With Cotton, Paul, and Sen. Mike Lee (R-UT) out publicly against the Ryan bill as is—and Sens. Ted Cruz (R-TX) and Susan Collins (R-ME) saying it is dead on arrival in the Senate—it has no chance to pass the U.S. Senate. There is also significant opposition to the bill inside the GOP conference in the House, with the House Freedom Caucus and many more members outside the Freedom Caucus opposed to it in the House. Cotton said the bill will likely not, despite what Ryan says over and over, pass the House of Representatives. Cotton said:
I would encourage my old friends in the House to slow down and fix the many problems in this bill before they vote on it. If they do that, it can pass and it can pass with a big majority. And I think that’d be good for the American people. But if they move forward with the legislation that was introduced Monday, I have real doubts about whether it can pass the House of Representatives and there’s no need for that to happen because we are relatively close to the right kind of reform that’s better for the American people. It’s better to spend a few weeks getting that right than moving it fast.
If somehow politicians in Washington were able to navigate the significant GOP opposition to this bill and force it through to passage, Cotton added, there is likely to be significant political backlash against anyone who supports it and anyone who supports this rushed Obamacare-like process.

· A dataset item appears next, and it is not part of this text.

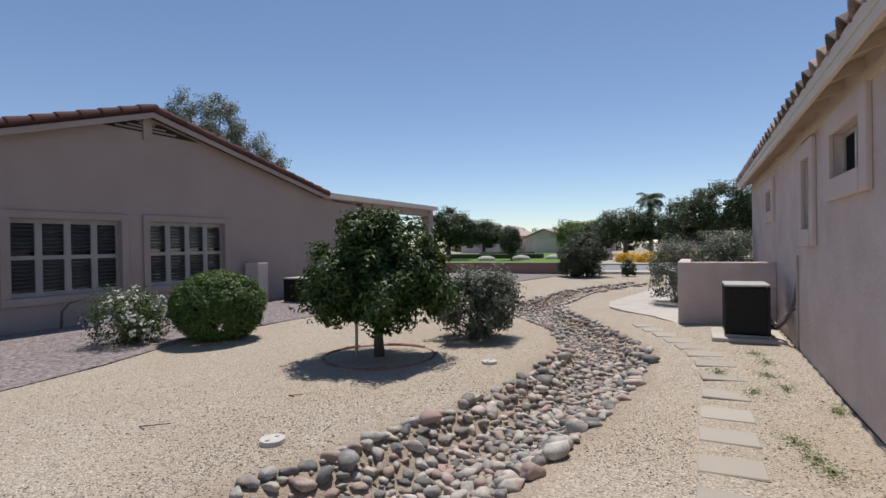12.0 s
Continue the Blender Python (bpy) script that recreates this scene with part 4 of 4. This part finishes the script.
def irrigation_cap(x, y, r):
    bm = bmesh.new()
    z = gh(x, y)
    bmesh.ops.create_cone(bm, cap_ends=True, segments=28, radius1=r, radius2=r * 0.93, depth=0.045, matrix=Matrix.Translation((x, y, z + 0.012)))
    bmesh.ops.create_cone(bm, cap_ends=True, segments=10, radius1=0.02, radius2=0.015, depth=0.01, matrix=Matrix.Translation((x + r * 0.5, y, z + 0.038)))
    bmesh.ops.create_cone(bm, cap_ends=True, segments=10, radius1=0.02, radius2=0.015, depth=0.01, matrix=Matrix.Translation((x - r * 0.5, y, z + 0.038)))
    solid("valve_cover", bm, CAP, "round pale valve cover lying in the gravel", "valve cover", group="valve covers")


def air_conditioner(name, x0, x1, y0, y1, z0, h, label):
    A = thing(name, ((x0 + x1) / 2, (y0 + y1) / 2, z0), label, "air conditioner")
    part("body", boxed(x0 + 0.02, x1 - 0.02, y0 + 0.02, y1 - 0.02, z0 + 0.03, z0 + h - 0.04, bevel=0.03), BLACK_METAL, A)
    part("top_panel", boxed(x0, x1, y0, y1, z0 + h - 0.04, z0 + h, bevel=0.012), GREY_METAL, A, "pale metal top panel")
    part("base_pan", boxed(x0, x1, y0, y1, z0, z0 + 0.03, bevel=0.006), GREY_METAL, A)
    n = 18
    for k in range(n):
        y = y0 + 0.05 + (y1 - y0 - 0.1) * k / (n - 1)
        part("grille_bar", boxed(x1 - 0.02, x1 - 0.008, y - 0.006, y + 0.006, z0 + 0.05, z0 + h - 0.06), BLACK_METAL, A)
        x = x0 + 0.05 + (x1 - x0 - 0.1) * k / (n - 1)
        part("grille_bar", boxed(x - 0.006, x + 0.006, y0 + 0.008, y0 + 0.02, z0 + 0.05, z0 + h - 0.06), BLACK_METAL, A)
    for s in ((x0, y0), (x0, y1), (x1, y0), (x1, y1)):
        part("corner_post", boxed(s[0] - 0.018 + (0.02 if s[0] == x0 else -0.02), s[0] + 0.018 + (0.02 if s[0] == x0 else -0.02), s[1] - 0.018 + (0.02 if s[1] == y0 else -0.02), s[1] + 0.018 + (0.02 if s[1] == y0 else -0.02), z0 + 0.03, z0 + h - 0.04), BLACK_METAL, A)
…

“I’m more concerned about the implications for the Arkansans I represent,” Cotton said. “Arkansans are either losing their health insurance or continuing to have to pay higher and higher premiums. But you can be sure, if that’s the result, that it will be politically hazardous to the health of people who supported this process and those who supported a bill that produces this result. I’m not trying to stop the repeal of Obamacare and healthcare reform. I’m trying to fix it. I’m trying to help President Trump achieve the goals on which he and all of us campaigned. Right now, the House bill—as drafted—I don’t think does that.”